Repeat the entire listing exactly as written.

--- start of Provided data ---

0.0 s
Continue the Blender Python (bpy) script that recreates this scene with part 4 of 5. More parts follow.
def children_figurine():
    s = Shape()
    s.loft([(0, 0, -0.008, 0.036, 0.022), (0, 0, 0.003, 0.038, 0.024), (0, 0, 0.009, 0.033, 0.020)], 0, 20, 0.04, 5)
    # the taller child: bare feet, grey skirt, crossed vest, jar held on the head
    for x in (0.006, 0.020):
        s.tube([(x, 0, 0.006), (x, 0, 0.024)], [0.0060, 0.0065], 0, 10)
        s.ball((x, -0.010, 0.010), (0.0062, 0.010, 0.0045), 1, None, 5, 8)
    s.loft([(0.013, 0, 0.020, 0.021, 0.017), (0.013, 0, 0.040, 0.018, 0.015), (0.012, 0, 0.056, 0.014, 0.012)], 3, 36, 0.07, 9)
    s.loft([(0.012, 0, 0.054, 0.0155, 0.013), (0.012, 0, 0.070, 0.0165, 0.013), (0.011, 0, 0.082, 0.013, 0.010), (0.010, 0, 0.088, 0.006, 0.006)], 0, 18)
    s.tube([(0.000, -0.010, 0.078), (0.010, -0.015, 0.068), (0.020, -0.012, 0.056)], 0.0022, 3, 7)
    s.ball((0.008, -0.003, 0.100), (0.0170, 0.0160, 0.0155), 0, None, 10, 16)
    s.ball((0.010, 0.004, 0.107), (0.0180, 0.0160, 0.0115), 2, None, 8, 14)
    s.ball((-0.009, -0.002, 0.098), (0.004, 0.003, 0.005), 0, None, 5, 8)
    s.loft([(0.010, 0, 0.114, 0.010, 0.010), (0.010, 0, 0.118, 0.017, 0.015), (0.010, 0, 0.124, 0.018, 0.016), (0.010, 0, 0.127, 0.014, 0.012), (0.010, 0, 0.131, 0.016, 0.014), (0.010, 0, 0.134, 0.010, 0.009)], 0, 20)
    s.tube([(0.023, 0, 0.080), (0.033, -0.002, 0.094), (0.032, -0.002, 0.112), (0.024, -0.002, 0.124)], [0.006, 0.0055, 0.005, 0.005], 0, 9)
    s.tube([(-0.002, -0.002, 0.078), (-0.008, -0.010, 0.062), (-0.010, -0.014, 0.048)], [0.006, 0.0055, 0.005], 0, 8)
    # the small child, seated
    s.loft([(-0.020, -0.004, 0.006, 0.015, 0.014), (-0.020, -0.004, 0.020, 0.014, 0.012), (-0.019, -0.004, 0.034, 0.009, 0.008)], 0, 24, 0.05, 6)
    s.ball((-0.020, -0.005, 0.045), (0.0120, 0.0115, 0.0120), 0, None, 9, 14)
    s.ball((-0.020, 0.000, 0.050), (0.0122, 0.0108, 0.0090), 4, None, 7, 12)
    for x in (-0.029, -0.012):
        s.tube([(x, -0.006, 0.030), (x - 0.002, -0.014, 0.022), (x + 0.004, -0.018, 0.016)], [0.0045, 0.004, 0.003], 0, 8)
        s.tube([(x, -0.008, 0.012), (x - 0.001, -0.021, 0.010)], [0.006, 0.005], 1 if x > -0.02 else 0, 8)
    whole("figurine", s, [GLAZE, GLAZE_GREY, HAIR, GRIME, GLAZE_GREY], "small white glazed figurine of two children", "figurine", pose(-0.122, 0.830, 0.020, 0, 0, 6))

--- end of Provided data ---

### Exercise result
0.0 s
Continue the Blender Python (bpy) script that recreates this scene with part 4 of 5. More parts follow.
def children_figurine():
    s = Shape()
    s.loft([(0, 0, -0.008, 0.036, 0.022), (0, 0, 0.003, 0.038, 0.024), (0, 0, 0.009, 0.033, 0.020)], 0, 20, 0.04, 5)
    # the taller child: bare feet, grey skirt, crossed vest, jar held on the head
    for x in (0.006, 0.020):
        s.tube([(x, 0, 0.006), (x, 0, 0.024)], [0.0060, 0.0065], 0, 10)
        s.ball((x, -0.010, 0.010), (0.0062, 0.010, 0.0045), 1, None, 5, 8)
    s.loft([(0.013, 0, 0.020, 0.021, 0.017), (0.013, 0, 0.040, 0.018, 0.015), (0.012, 0, 0.056, 0.014, 0.012)], 3, 36, 0.07, 9)
    s.loft([(0.012, 0, 0.054, 0.0155, 0.013), (0.012, 0, 0.070, 0.0165, 0.013), (0.011, 0, 0.082, 0.013, 0.010), (0.010, 0, 0.088, 0.006, 0.006)], 0, 18)
    s.tube([(0.000, -0.010, 0.078), (0.010, -0.015, 0.068), (0.020, -0.012, 0.056)], 0.0022, 3, 7)
    s.ball((0.008, -0.003, 0.100), (0.0170, 0.0160, 0.0155), 0, None, 10, 16)
    s.ball((0.010, 0.004, 0.107), (0.0180, 0.0160, 0.0115), 2, None, 8, 14)
    s.ball((-0.009, -0.002, 0.098), (0.004, 0.003, 0.005), 0, None, 5, 8)
    s.loft([(0.010, 0, 0.114, 0.010, 0.010), (0.010, 0, 0.118, 0.017, 0.015), (0.010, 0, 0.124, 0.018, 0.016), (0.010, 0, 0.127, 0.014, 0.012), (0.010, 0, 0.131, 0.016, 0.014), (0.010, 0, 0.134, 0.010, 0.009)], 0, 20)
    s.tube([(0.023, 0, 0.080), (0.033, -0.002, 0.094), (0.032, -0.002, 0.112), (0.024, -0.002, 0.124)], [0.006, 0.0055, 0.005, 0.005], 0, 9)
    s.tube([(-0.002, -0.002, 0.078), (-0.008, -0.010, 0.062), (-0.010, -0.014, 0.048)], [0.006, 0.0055, 0.005], 0, 8)
    # the small child, seated
    s.loft([(-0.020, -0.004, 0.006, 0.015, 0.014), (-0.020, -0.004, 0.020, 0.014, 0.012), (-0.019, -0.004, 0.034, 0.009, 0.008)], 0, 24, 0.05, 6)
    s.ball((-0.020, -0.005, 0.045), (0.0120, 0.0115, 0.0120), 0, None, 9, 14)
    s.ball((-0.020, 0.000, 0.050), (0.0122, 0.0108, 0.0090), 4, None, 7, 12)
    for x in (-0.029, -0.012):
        s.tube([(x, -0.006, 0.030), (x - 0.002, -0.014, 0.022), (x + 0.004, -0.018, 0.016)], [0.0045, 0.004, 0.003], 0, 8)
        s.tube([(x, -0.008, 0.012), (x - 0.001, -0.021, 0.010)], [0.006, 0.005], 1 if x > -0.02 else 0, 8)
    whole("figurine", s, [GLAZE, GLAZE_GREY, HAIR, GRIME, GLAZE_GREY], "small white glazed figurine of two children", "figurine", pose(-0.122, 0.830, 0.020, 0, 0, 6))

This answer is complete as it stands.